Nelly hadn’t done me any favors with my assignment. The song played in my head as the bus left the parking lot, and I stared out at the arid mountains through my window thinking that the lyrics of the song were awfully melancholy for a Christmas carol. Robin was singing scales in the back of the bus, and I wished I had earplugs to block her out. She was planning something, I was sure of it, and I was a defenseless target. Even her scales sounded diabolical.
When the bus came to rest at a stoplight, I felt the magnetic draw of Elliott’s gaze upon me and turned to see him eyeing me from across the aisle. He simultaneously lifted his eyebrows and shrugged as if to pantomime, “So? What do you think?”
I exhaled with disgust.
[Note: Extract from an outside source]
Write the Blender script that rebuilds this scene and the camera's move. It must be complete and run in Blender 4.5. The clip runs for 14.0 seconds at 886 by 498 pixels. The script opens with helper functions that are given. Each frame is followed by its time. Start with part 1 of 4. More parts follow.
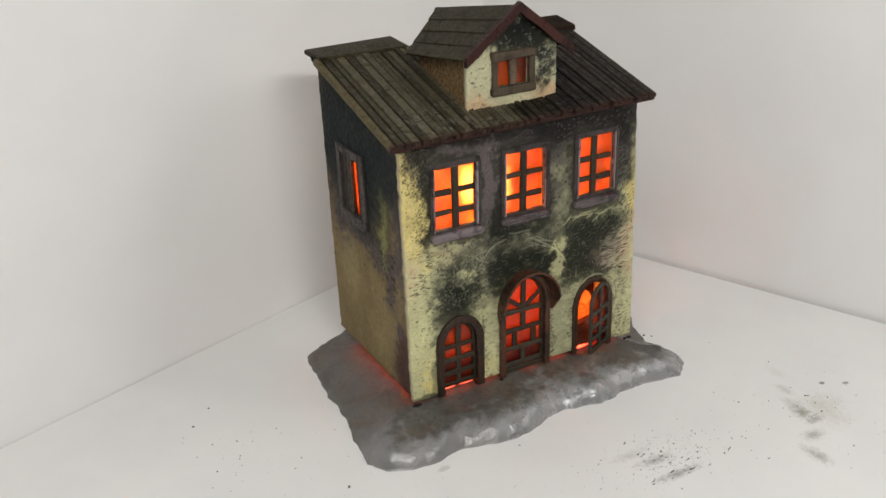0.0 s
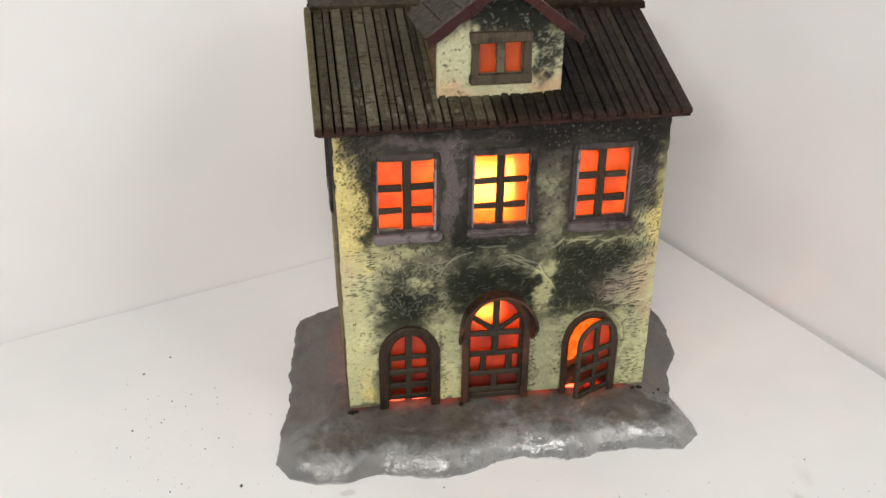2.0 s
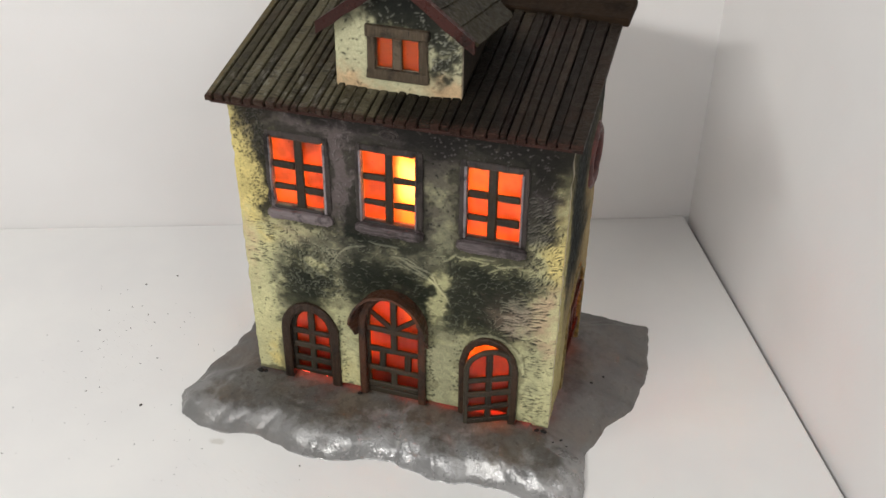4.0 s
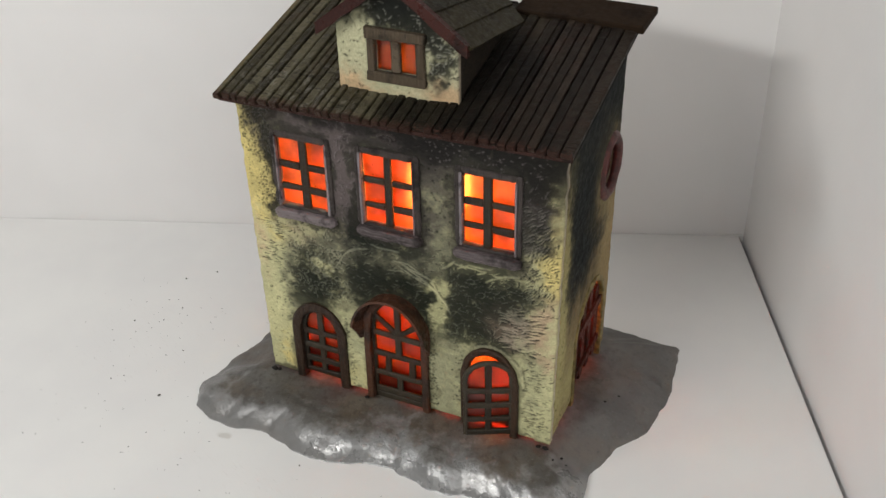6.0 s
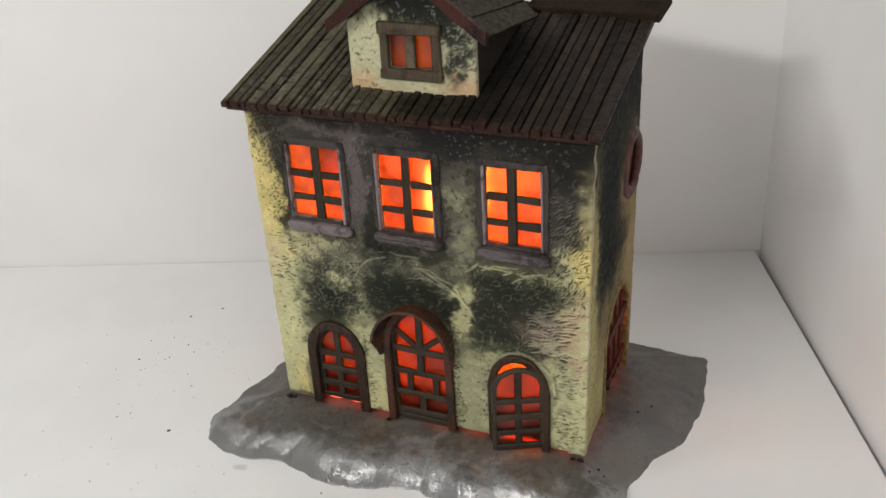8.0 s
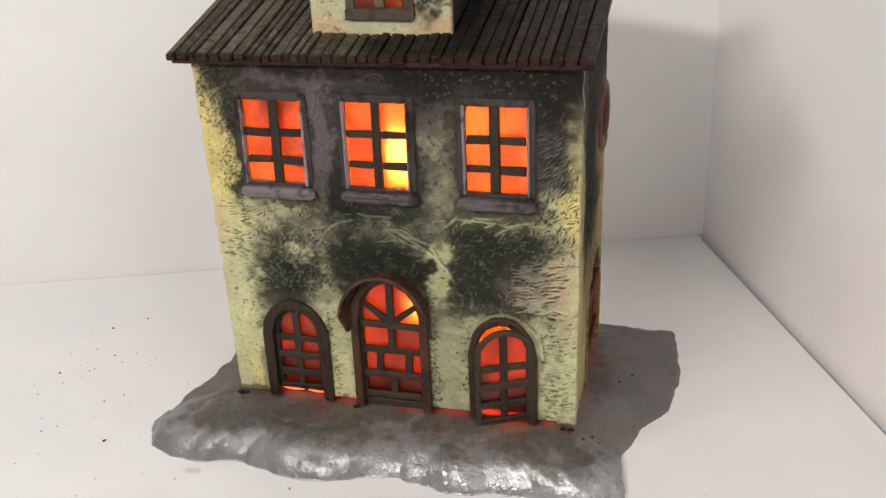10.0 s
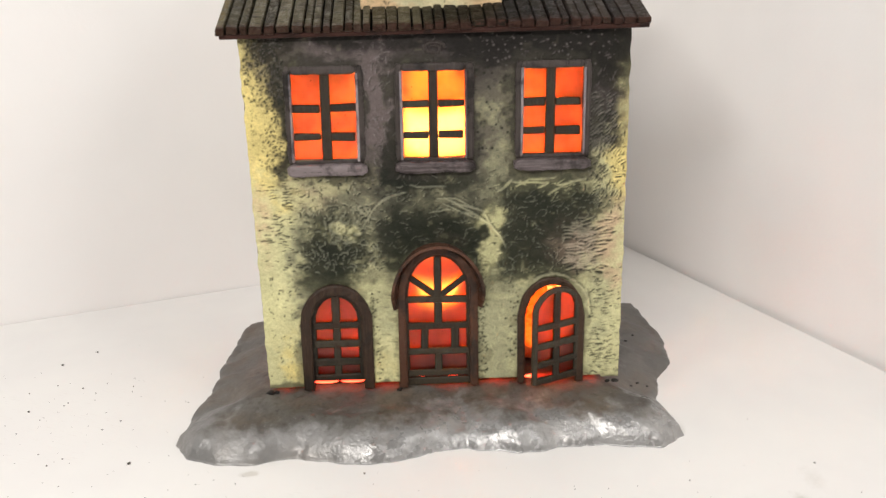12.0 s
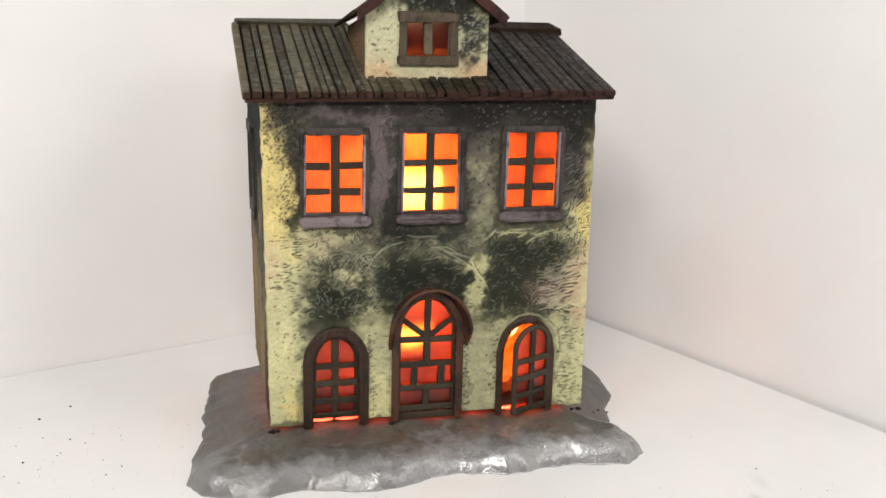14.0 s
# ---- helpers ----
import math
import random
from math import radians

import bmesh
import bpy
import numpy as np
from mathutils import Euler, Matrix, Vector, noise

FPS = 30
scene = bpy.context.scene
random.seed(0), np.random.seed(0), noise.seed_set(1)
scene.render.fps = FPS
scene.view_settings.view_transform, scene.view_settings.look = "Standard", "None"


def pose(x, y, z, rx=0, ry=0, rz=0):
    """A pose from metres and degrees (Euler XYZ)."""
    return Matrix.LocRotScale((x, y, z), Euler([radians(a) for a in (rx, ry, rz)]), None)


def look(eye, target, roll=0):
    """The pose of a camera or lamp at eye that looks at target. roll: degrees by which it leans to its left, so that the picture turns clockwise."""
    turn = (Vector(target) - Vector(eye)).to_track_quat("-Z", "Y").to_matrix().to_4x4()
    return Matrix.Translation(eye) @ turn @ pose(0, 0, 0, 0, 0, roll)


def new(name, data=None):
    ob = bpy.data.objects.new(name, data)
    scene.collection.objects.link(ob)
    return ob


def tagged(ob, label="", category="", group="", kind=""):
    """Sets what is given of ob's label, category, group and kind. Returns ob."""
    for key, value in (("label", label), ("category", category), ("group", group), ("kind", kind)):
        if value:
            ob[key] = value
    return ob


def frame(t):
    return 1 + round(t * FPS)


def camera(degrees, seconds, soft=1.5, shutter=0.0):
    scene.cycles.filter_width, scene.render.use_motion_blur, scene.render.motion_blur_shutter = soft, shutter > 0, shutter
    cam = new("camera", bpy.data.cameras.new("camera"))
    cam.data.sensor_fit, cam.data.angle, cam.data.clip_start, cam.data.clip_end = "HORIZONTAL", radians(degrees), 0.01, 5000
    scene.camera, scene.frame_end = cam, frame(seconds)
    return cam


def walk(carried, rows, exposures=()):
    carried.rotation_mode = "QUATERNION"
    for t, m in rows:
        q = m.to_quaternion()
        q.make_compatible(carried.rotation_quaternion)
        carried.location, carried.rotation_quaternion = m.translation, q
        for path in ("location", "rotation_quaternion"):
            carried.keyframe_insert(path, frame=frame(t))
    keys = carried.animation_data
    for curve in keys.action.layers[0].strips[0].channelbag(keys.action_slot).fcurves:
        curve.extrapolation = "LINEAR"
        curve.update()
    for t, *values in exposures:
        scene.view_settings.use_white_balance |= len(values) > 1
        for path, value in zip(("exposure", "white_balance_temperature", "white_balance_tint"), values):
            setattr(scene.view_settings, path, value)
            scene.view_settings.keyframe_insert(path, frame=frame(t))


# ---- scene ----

The whole day—from having to pretend I was feeling sickly at the hospital, to discovering that Robin was focusing her powers of manipulation on me—made me really wish that the bus was headed toward my house in West Hollywood instead of the hotel.
Since Saturday, I’d gotten so many nasty comments on Friendbook from girls across the country about the picture of me with Lee in my driveway that I’d disabled the app on my phone. Being the recipient of so much sudden hatred was a bewildering experience.
It should have come as no surprise that Nelly Fulsom was an absolute Christmas maniac. Her love of the holiday combined with the fact that she was secretly head-over-heels in love with Chase Atwood turned her into a tornado of cloying seasonal sentiment. She began wearing cloisonné pins of wreaths and snowmen on her jackets and blazers, just like my mom did around the holiday season. On Tuesday afternoon, I witnessed her cornering Rob the production assistant in the hallway beneath a sprig of mistletoe and forcibly smooching him on the cheek. His entire body went rigid in fear as she moved in for the gratuitous kiss.
When Susan and Tommy dropped in on our voice lessons Tuesday afternoon, it was to deliver a surprise trumped up as a big deal.
“To kick off the holiday season, we’re going to be integrating an element of stage design into this week’s show,” Tommy announced, wearing his false, plastic game show host smile. “You’ll each have an opportunity to bounce some ideas around with Mark and the stage team for your performances.”
Nelly hopped out of her seat and clapped like a toddler. “Isn’t that
exciting?”
she squealed.
Elaborate stage design seemed just like another way Robin might wreak havoc on my performance. When I drifted into my meeting with Mark, the director, and a goateed guy who was introduced as the lead stage designer, I was reserved and unenthusiastic. I told them which song I’d been assigned, and when they asked me for my thoughts on what would be cool to have on stage while I sang, I was at a loss. “I don’t know,” I shrugged. “Maybe a Christmas tree or something?”